By Cronan Scanlon
IF HAVING an Olympic gold medalist from the area wasn’t good enough for the people of Castlefinn, it has also emerged they now have their very own Grand National winner.
Last month the Donegal News revealed for the first-time that Castlefinn native William John ‘Bill’ Carr was a member of the USA 8s rowing team that took gold at the 1900 Paris Olympics.
This week we can reveal that the winner of the 1924 Aintree Grand National, ‘Master Robert’, was born, bread and trained just a few miles outside the border town.
He was bread by Mr Robert McKinlay on his farm at Sessiaghmore, on the back road between Castlefinn and Convoy.
Speaking from his home this week, his grandson, Mr Terence McKinlay, said the horse was also used to plough the family farm while his father, Alexander, was away fighting in World War I.
Terence said his father was killed in a horse riding accident nearby four months before he was born.
Terence said Master Robert’s sire (father) was called ‘Moorside II’ and his dam (mother) was called ‘Dodds’, acquired from Robert Patterson of Manorcunningham.
Hanging proudly in the McKinlay family home is a picture of Trudgill on the ‘towering chestnut.’
When the foal was born he was an “enormous size” and, when he was two years-old, he was sent to The Curragh to be trained by Mr Maurice Reidy.
However, Mr Reidy wrote to Mr McKinlay to tell that the horse was “too much overgrown” and although fast, he could not compete with the other horses of the same age.
Mr Reidy advised that the horse be taken back to Castlefinn and to make a “chaser of him.”

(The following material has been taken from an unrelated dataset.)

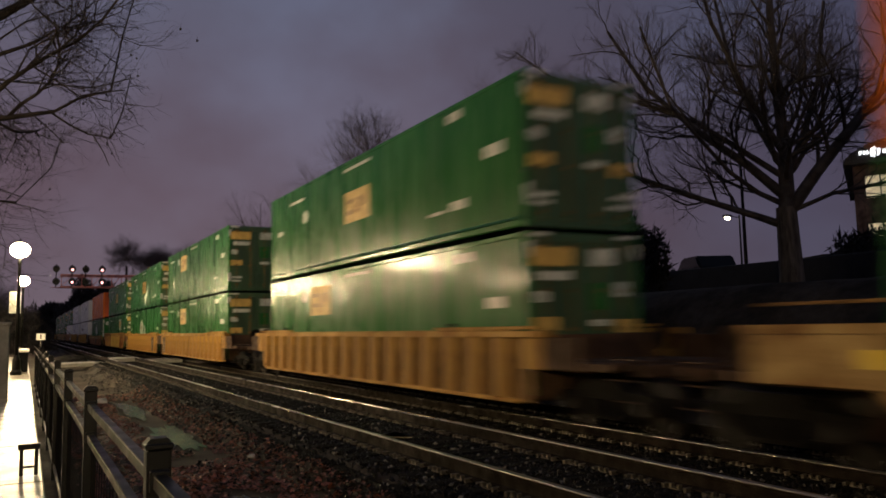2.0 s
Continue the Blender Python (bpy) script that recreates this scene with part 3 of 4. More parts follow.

As Mr McKinlay was away all the time and his son Alexander was away fighting in the war in France, there was no on around to properly exercise him, so he was used to plough the fields.
Master Robert was trained as a ‘chaser’ by a Mr Anthony in 1919, however, he was returned to Mr McKinlay again as he was deemed to be “no good.”
He also refused to work in chains on the farm and was subsequently sold to Mr JT Elliott of Strabane for £50.
Mr Elliott kept him for around six weeks and, part of that time, he was at grass in a field next to the Donegal Railway line.
“One day, when a train was passing, he took fright, jumped the gates on to the line and galloped along the railway track for about two miles in front of the engine,” Mr McKinlay said.
Mr Elliott then sold the horse on to a Mr Laverty in Dungannon, County Tyrone, who later sold him on to Mr Pat Rodgers in Ratoath, County Meath.
Mr Rodgers used the horse for hunting before he sold the him on to Mr HJ Fordham of Royston, Hertfordshire in England in October, 1921.
Mr Fordham won a number of races with him before selling him on to Major Sidney Green and Lord Airlie and the rest, as they say, is history.
The McKinlay farm was purchased by Mr Seamus Dolan and his wife Maureen in 1982.
According to Mr Dolan, the story of Master Robert was common knowledge locally “years ago”.